La “cultura de rumbo” no cree en la posibilidad de la voluntad para determinar resultados consistentes y escoge el nomadismo social para sobrevivir y escapar de las responsabilidades que resultan de enfrentarse a la realidad del hecho.
Creo que la “cultura de rumbo” es una de las razones por las cuales en Panamá no hemos desarrollado un verdadero sentido de pertenencia, condición indispensable para formar, estimular y preservar nuestro ser cívico. Nuestro tránsito anímico constante, sin ataduras reales, sin solidaridad social ni domicilio espiritual compartido, se ve manifestado en nuestras deficiencias ciudadanas, a nivel nacional y en todos los estratos sociales.
Para el que existe dentro de la “cultura de rumbo”, la vida y el tiempo transcurren en un intervalo definido periódicamente por quincenas, cuyo propósito exclusivo es producir soluciones eternamente temporales.
La clase política, beneficiaria de esta situación, se ha dedicado a formular, promover y vender a la población un espejismo administrativo que dura cinco años y en el cual aprovechan cualquier oportunidad para favorecer sus mezquinos intereses.

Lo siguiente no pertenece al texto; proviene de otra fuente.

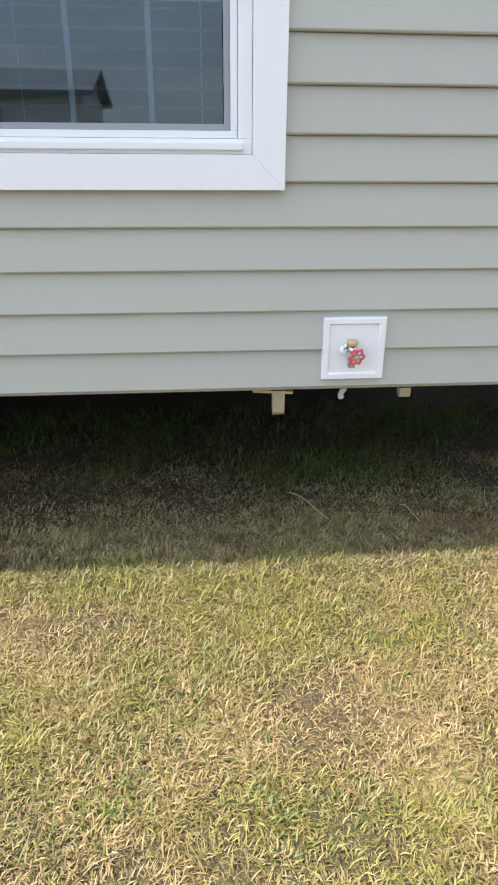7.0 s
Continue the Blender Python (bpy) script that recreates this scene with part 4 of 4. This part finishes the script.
blades("lawn_grass", "sunlit yellow-green blades at the edge of the shade", 3.6, 7.6, 3.05, 3.26, 12000, (0.025, 0.065), (0.0022, 0.0042), (0.5, 1.3), EDGE, 18, patchy(3.0, 0.0), tuft=10, spread=0.02)
blades("lawn_grass", "scattered fresh yellow-green blades in the lawn", 4.2, 7.0, 1.8, 3.2, 14000, (0.020, 0.055), (0.0020, 0.0040), (0.2, 1.2), EDGE, 20, patchy(2.2, 0.05), tuft=9, spread=0.02)
blades("lawn_thatch", "thick pale straw in a dry part of the lawn", 6.4, 10.0, 0.4, 3.2, 150000, (0.020, 0.060), (0.0026, 0.0050), (0.0, 0.40), DRY, 14, near(8.0, 1.9, 1.5, 1.0), tuft=6, sliver=True)
blades("lawn_grass", "darker green grass on the open lawn", 0.0, 4.5, -0.6, 2.6, 60000, (0.020, 0.050), (0.0028, 0.0050), (0.2, 1.1), TUFT, 19, near(1.6, 1.2, 1.6, 1.0), tuft=18, spread=0.03)
blades("lawn_grass", "green grass of the lawn beside the porch", 8.9, 13.5, 2.0, 9.0, 60000, (0.03, 0.08), (0.004, 0.008), (0.3, 1.2), GRASS_FAR, 8, tuft=12)
blades("lawn_grass", "green grass of the lawn beyond the porch", 9.0, 24.0, -1.0, 18.0, 60000, (0.03, 0.08), (0.010, 0.016), (0.2, 1.1), GRASS_FAR, 5)


# ---- loose dry stems lying on the grass ----
def stem(x0, y0, x1, y1):
    bm = bmesh.new()
    prev = None
    for k in range(6):
        u = k / 5
        c = Vector((x0 + (x1 - x0) * u, y0 + (y1 - y0) * u + 0.012 * math.sin(3 * u), lump(x0, y0) + 0.045 + 0.01 * math.sin(5 * u)))
        ring = [bm.verts.new(c + Vector((0, 0.0016 * math.cos(a), 0.0016 * math.sin(a)))) for a in (0.0, 2.1, 4.2)]
        if prev:
            for j in range(3):
                bm.faces.new((prev[j], prev[(j + 1) % 3], ring[(j + 1) % 3], ring[j]))
        prev = ring
    tagged(part("dry_stem", bm, STRAW), "long dry pale stem lying on the grass", "stem", group="dry stems")


stem(5.457, 3.652, 5.585, 3.433)
stem(5.889, 3.504, 5.935, 3.38)
stem(3.62, 2.45, 3.80, 2.40)
stem(3.66, 2.42, 3.83, 2.43)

La ausencia de reclamo colectivo les permite administrar a su antojo la fuga de un pueblo autocondenado a existir en un constante flujo de retiradas, regresos y falsos descubrimientos, resignado a no tener jamás la oportunidad de verdaderamente alcanzar y sostener sus propias metas y propósitos.
Y en ese intermitente rumbo sin puerto fijo, entre engaños, ilusiones ansiosas y promesas no cumplidas, una población transeúnte absurdamente exige y espera soluciones permanentes, a pesar de su abandono de la realidad y de ser la directamente responsable de los efectos negativos que denuncia.